In 2001, I was responsible for a report on the future of food and farming, and on page 74 I wrote these words:
“Public funds should be refocused on public goods.”
I am therefore delighted that after nearly 20 years, we are making progress. This Bill, along with the Environment Bill, present an opportunity to create an exciting new vision for the management of our precious countryside. There is huge ambition within our farming and food sectors to re-establish ourselves as world leaders in agri-food science and to be innovators in sustainable food systems; to be renowned for our health, safety and high welfare standards and ethically produced food; to have consumers both here at home and abroad who value what we produce; and to be connected with the countryside and the value and the benefits that it delivers. We can clean up the water and the air and we can improve the quality of our soils and help to capture a lot more carbon. We can help to restore habitats and deliver a wide range of vital outcomes, targeted on a geographical basis. We can help to mitigate the impact of climate change. Why should we not be first past the post in achieving net zero carbon emissions? We can deliver these outcomes if the schemes are designed correctly and if the Treasury recognises the huge potential of investing far greater than the current level of spend in the countryside.
I would like to address three concerns and to support many more which have been referenced in this debate. First, we will not realise this exciting ambition if our market and our confidence are undermined by the importing of cheap food, negotiated in hastily signed trade deals which are not subject to our standards. Repeated reassurances by Ministers, even in recent letters, that this will not happen are not enough. We need a commitment in the Bill or a standards commission.

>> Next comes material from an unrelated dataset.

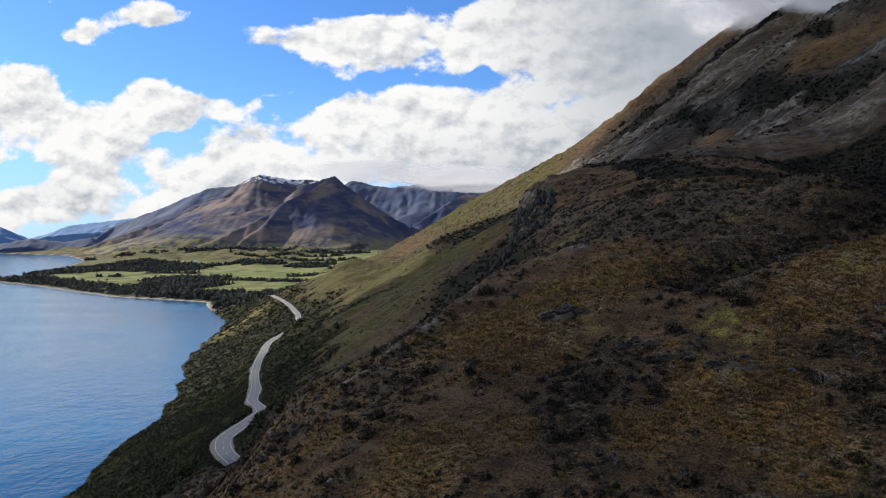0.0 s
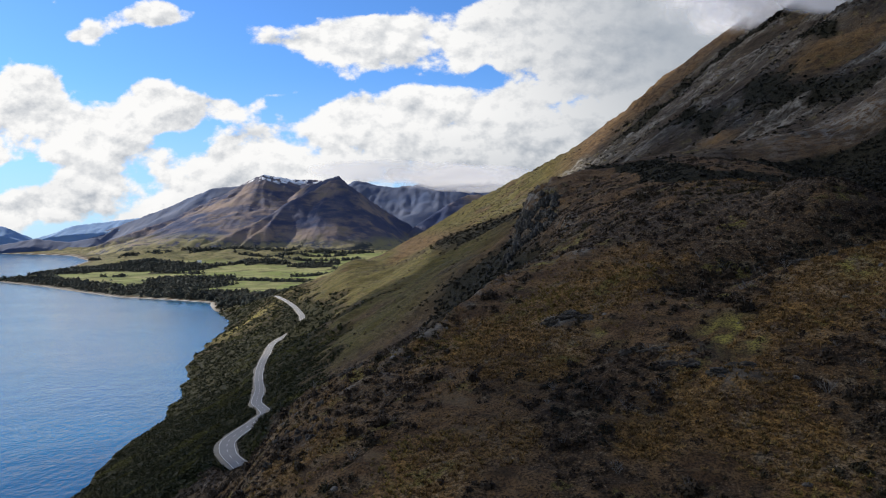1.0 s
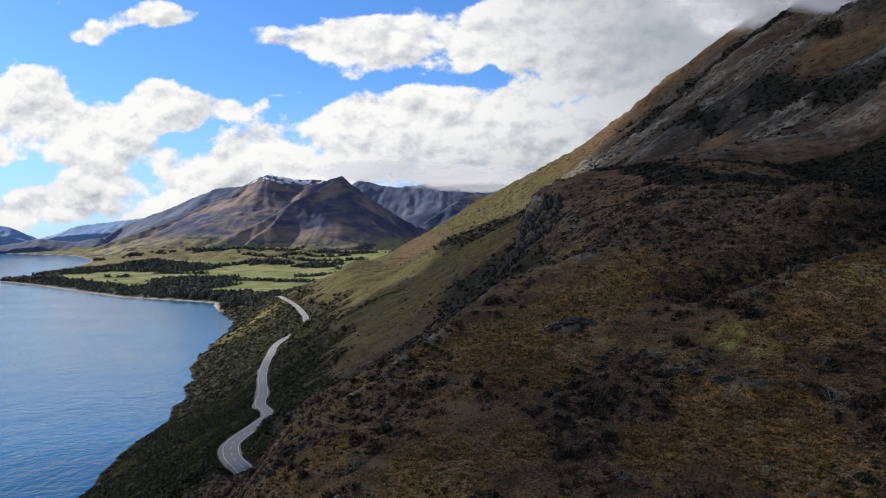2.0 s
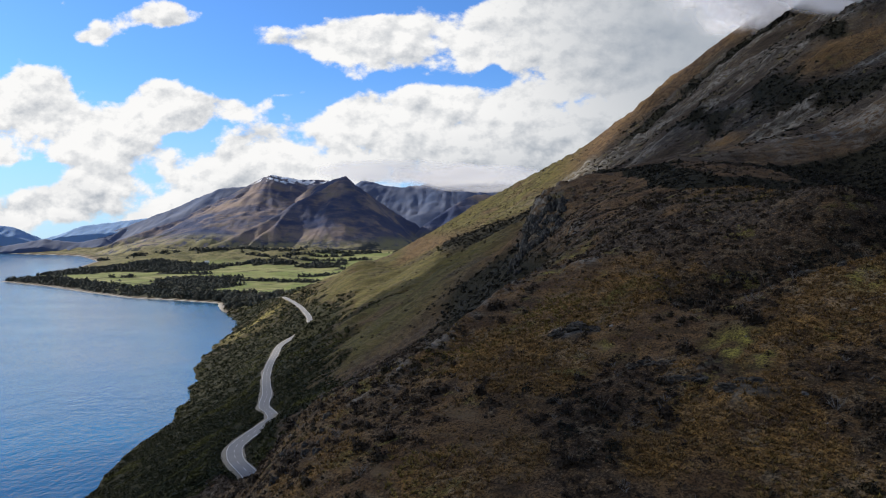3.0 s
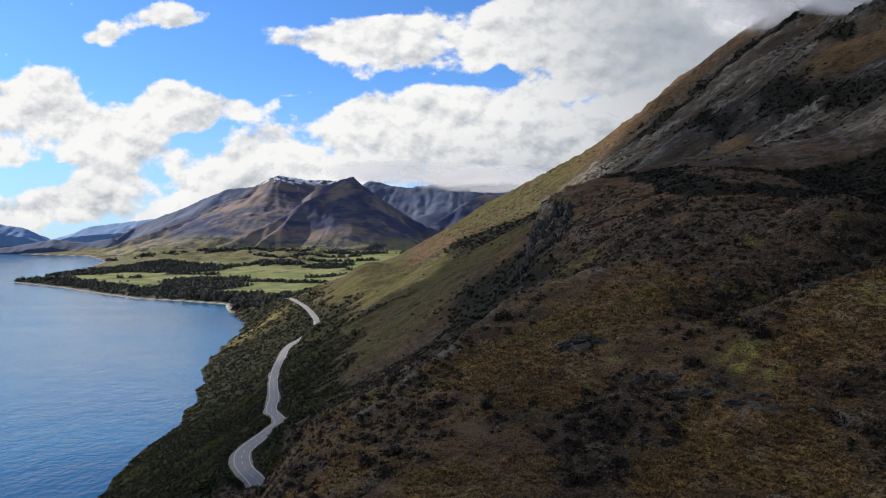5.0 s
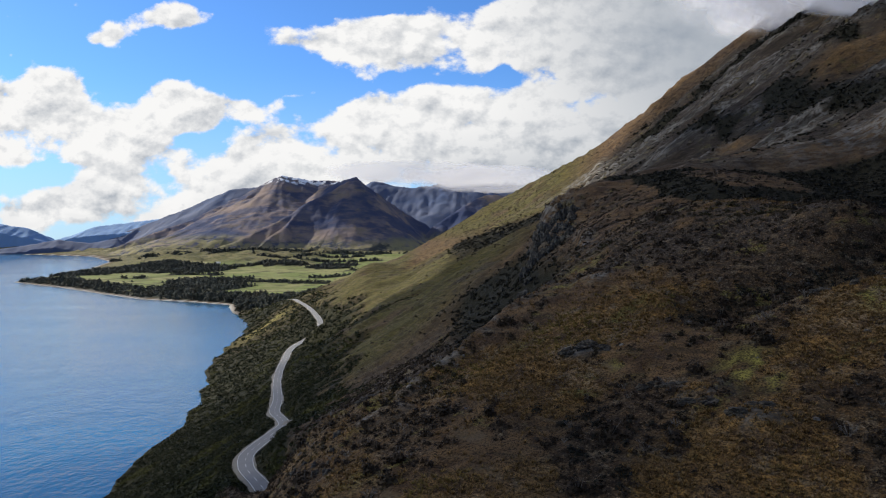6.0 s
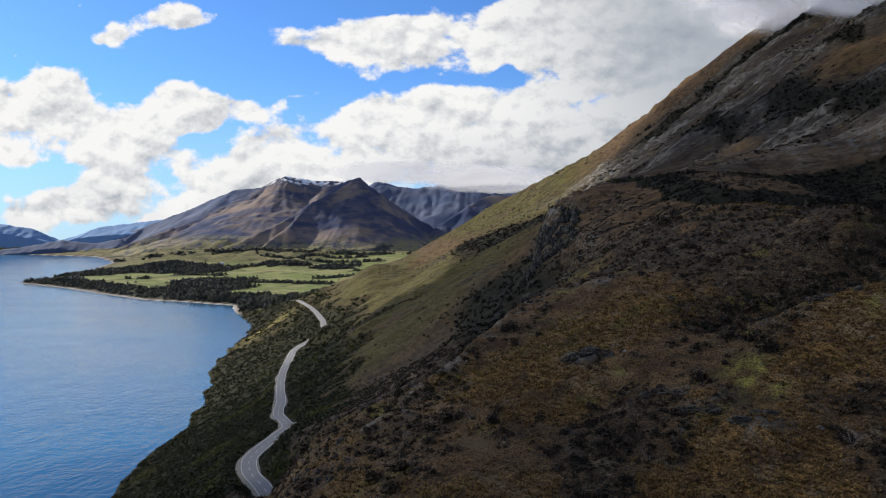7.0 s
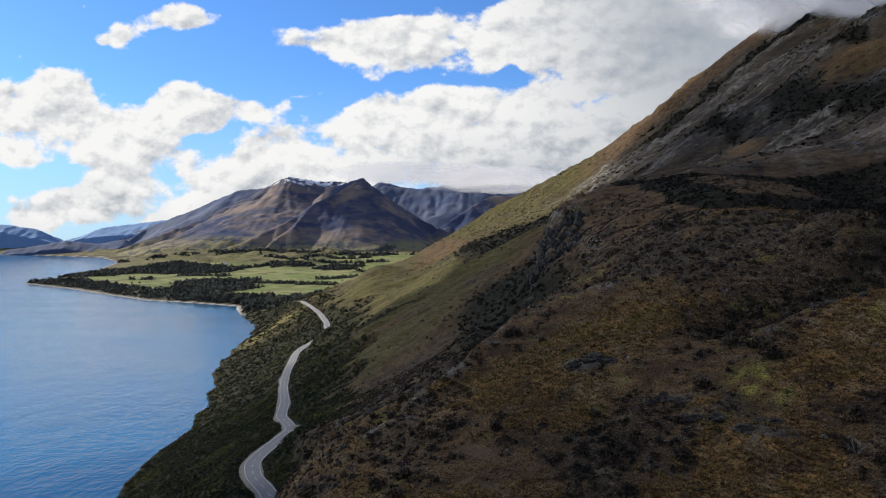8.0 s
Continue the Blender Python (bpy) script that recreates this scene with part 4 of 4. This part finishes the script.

Secondly, I turn to the proposed timetable. Seven years of transition looked like a sensible approach when it was announced four years ago, but the distractions which have taken place since put that in serious doubt. The pilot ELMS have just got going. Farmers know that their current support systems are going to be dismantled but they have no idea how the new schemes will be designed. They have no knowledge of the definition of the value of the public goods that they will be encouraged to deliver, and there is much to do. The scale of the change is unparalleled and time is short. Farmers need advice and time to make correct decisions about their future. We are not ready. If the Government are wedded to the transitional process which is to start next year, an additional year should be added to allow a smoother transition—eight years instead of seven. The gap between the demolition of the BPS and the availability of ELMS in 2024 is a serious problem, so my plea to the Minister is, “Mind the gap.” It is better that we take time and succeed in delivering this exciting new programme, than rush it and fail. There is too much at stake.
Thirdly, despite the focus on productivity, there is no reference in the Bill to skills and training, as mentioned by my noble friend Lord Carrington. Having a highly skilled and professional industry is essential to improving productivity, reducing carbon emissions, maintaining high welfare standards and the successful application of ELMS. This should be included in the Bill.
Like the noble Earl, Lord Lindsay, I regret the fact that there is no impact assessment attached to the Bill. I also support concerns that have been expressed about tenant farmers, and will raise these in Committee.
In closing, I thank the Minister for his willingness to discuss the Bill in his usual open and friendly manner. It is appreciated.